In order to complete your estate planning, inclusion of a will is essential. A will is a written legal document that tells who will inherit your property after your death. A will must be submitted with the Florida probate court after the death of the testator. The court then supervises to distribute the assets as per the clauses therein.

Many people suffer due to the misconception that their estate is not subject to estate taxes and consequently there will be no need for probate. Any estate where assets are going to be distributed through the provisions of a will is subject to probate. It doesn’t matter whether or not the estate is taxable.

If someone dies without a will in place, the state of Florida determines how your assets will be distributed and moreover, the beneficiaries.
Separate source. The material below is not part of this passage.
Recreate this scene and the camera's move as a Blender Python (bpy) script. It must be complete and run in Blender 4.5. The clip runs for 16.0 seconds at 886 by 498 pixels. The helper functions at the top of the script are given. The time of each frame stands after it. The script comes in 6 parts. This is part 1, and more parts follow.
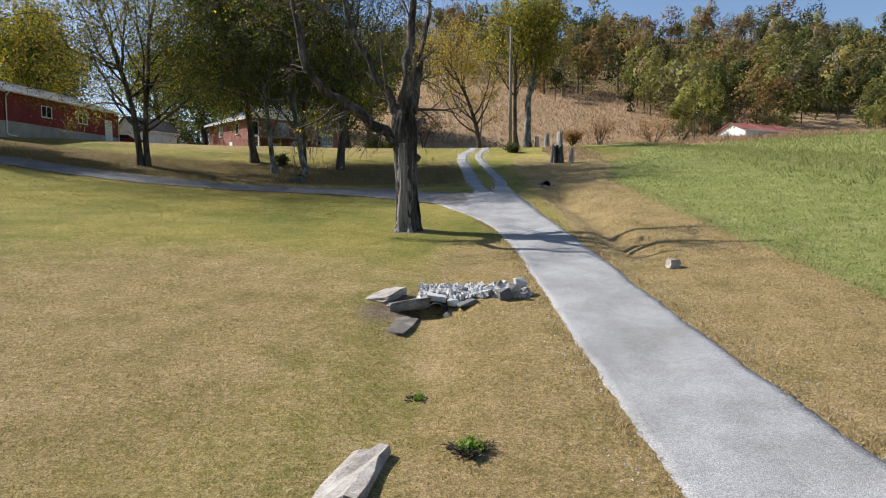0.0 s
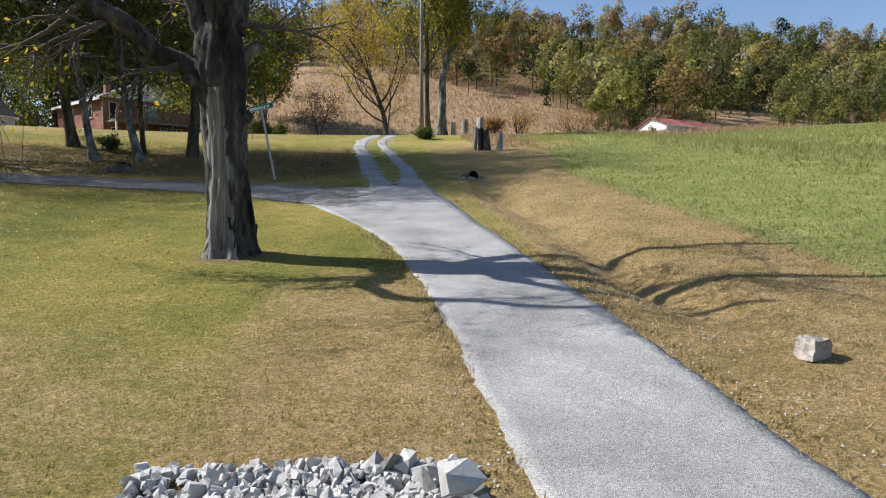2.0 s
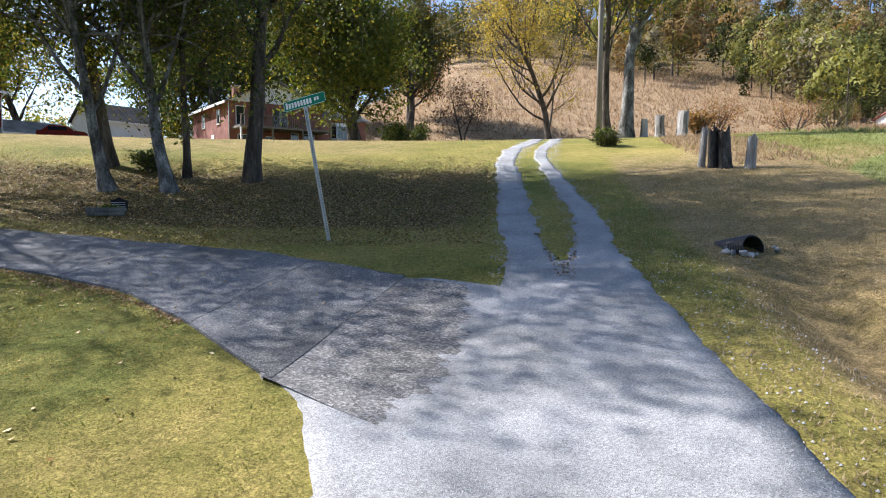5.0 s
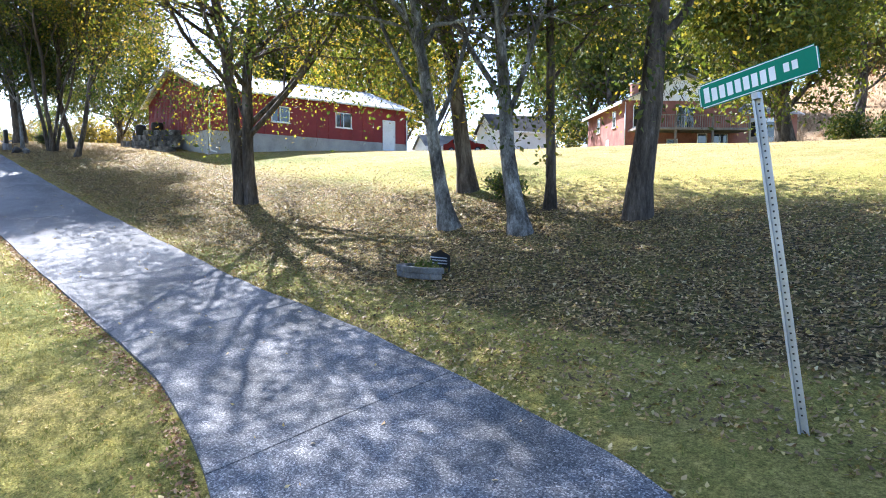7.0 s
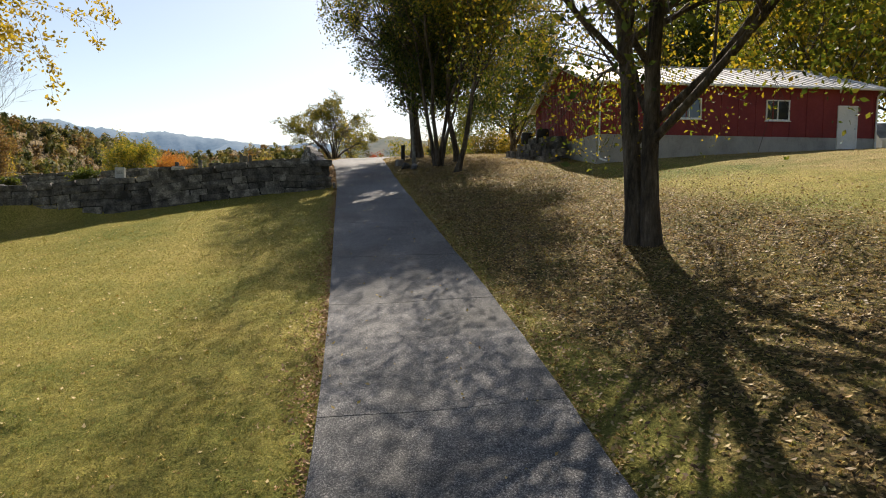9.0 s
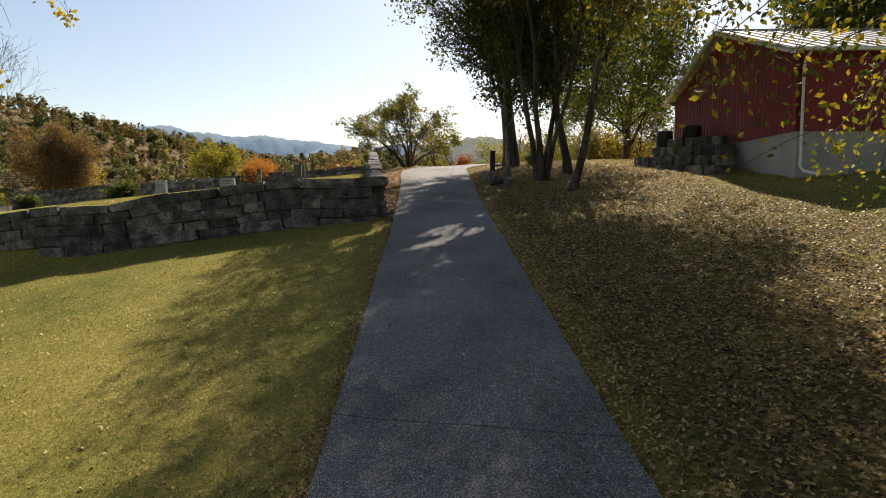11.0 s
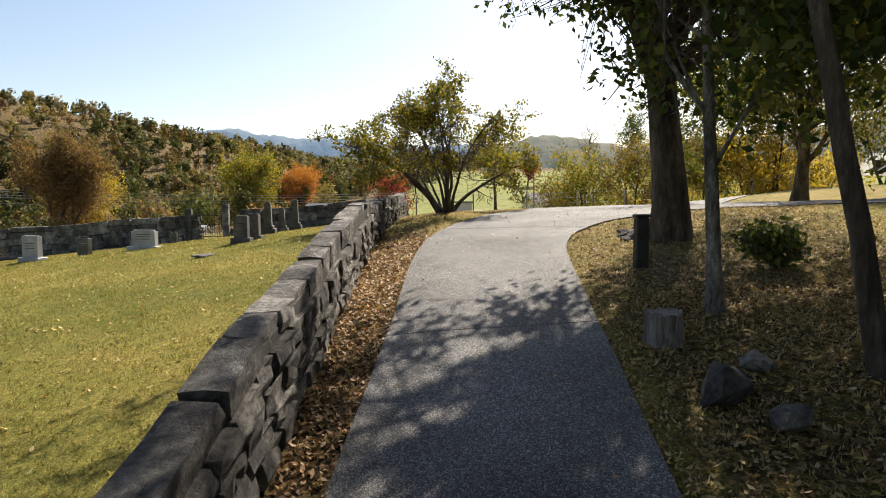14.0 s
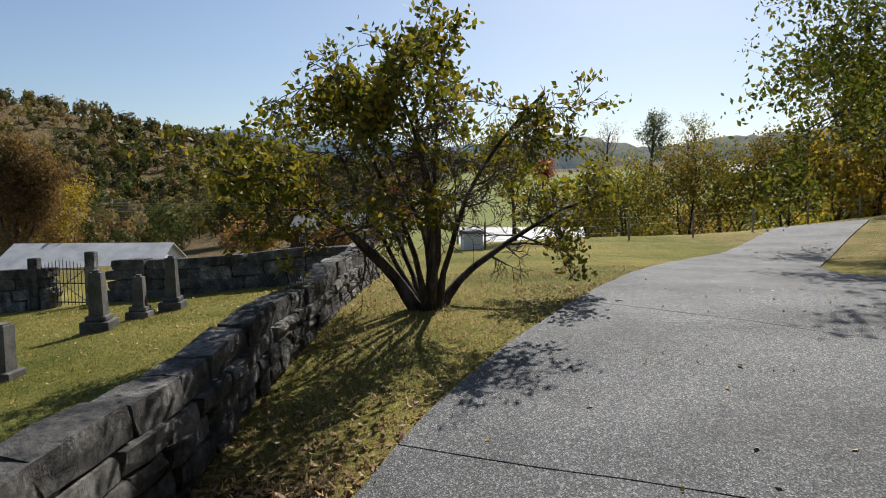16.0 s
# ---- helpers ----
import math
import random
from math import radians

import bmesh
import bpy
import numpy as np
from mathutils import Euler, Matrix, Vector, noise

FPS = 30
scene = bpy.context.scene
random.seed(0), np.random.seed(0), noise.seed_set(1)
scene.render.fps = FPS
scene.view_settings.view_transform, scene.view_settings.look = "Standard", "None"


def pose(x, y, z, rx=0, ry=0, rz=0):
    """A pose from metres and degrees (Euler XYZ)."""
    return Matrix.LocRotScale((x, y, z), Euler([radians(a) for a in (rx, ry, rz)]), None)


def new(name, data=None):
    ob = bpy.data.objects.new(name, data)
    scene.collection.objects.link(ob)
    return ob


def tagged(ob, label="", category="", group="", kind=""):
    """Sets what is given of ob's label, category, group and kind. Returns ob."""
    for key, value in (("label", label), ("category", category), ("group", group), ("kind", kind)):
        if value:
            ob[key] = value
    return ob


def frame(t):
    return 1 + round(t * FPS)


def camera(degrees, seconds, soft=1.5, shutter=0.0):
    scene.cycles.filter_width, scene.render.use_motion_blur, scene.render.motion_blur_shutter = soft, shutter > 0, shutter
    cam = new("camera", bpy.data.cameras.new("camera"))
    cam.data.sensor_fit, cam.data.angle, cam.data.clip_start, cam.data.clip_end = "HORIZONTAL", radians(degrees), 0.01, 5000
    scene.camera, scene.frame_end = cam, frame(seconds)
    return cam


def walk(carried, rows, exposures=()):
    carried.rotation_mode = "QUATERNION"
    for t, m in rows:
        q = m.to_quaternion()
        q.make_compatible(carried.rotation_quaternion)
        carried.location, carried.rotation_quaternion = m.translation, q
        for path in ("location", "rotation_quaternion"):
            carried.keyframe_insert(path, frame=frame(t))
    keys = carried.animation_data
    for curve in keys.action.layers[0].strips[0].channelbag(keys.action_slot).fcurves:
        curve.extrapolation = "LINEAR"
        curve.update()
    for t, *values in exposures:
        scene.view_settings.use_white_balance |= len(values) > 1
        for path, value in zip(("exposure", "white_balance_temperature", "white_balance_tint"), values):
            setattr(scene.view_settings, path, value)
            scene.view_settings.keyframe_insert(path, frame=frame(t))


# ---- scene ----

Read on to know more information about wills in Florida.

Personal representative

A personal representative is required to report to the Probate Court periodically. Choosing a personal representative is always a hard nut to crack. Therefore, before appointing anybody, his/her minimum responsibility levels should be judged. If someone is thinking of appointing several, he/she should consider Florida restrictions on how many and who may serve.

Second marriage

According to Florida estate preparation law, the spouse is entitled to 30% of the augmented estate. An augmented estate includes both probatable and non-probatable estate. A person can leave whatever portion he/she wants for his/her spouse, but 30% is the minimum requirement as per law. A spouse can, however, erase the question of inheriting augmented estate in either a prenuptial or postnuptial agreement. These practices are usually committed in second marriages.

Minor children

Preparing a will in the state of Florida is the only possible way to appoint a guardian for your minors in the event of your death.

Assets co-owned

Assets that are co-owned or which are titled payable on death to a pre-designated beneficiary cannot be governed by the terms of the will. Such assets always pass by the state law and not by the terms of the will. Assets that are co-owned, always create some sort of chaos while distribution. Therefore, it is always better to designate the co-owned assets up-to-date and consistent with the terms of the will.

A not Do-it-Yourself job!

Your will must conform to the state law of Florida and much clearly reflect your wishes after your death. Though preparing one yourself might be tempting, you should know that a Last Will and Testament is just the last thing that you’ll do. You won’t get a second chance to rectify a clause if it gets discovered after your death. So counsel of an attorney is a significant step before you pen down your last wishes.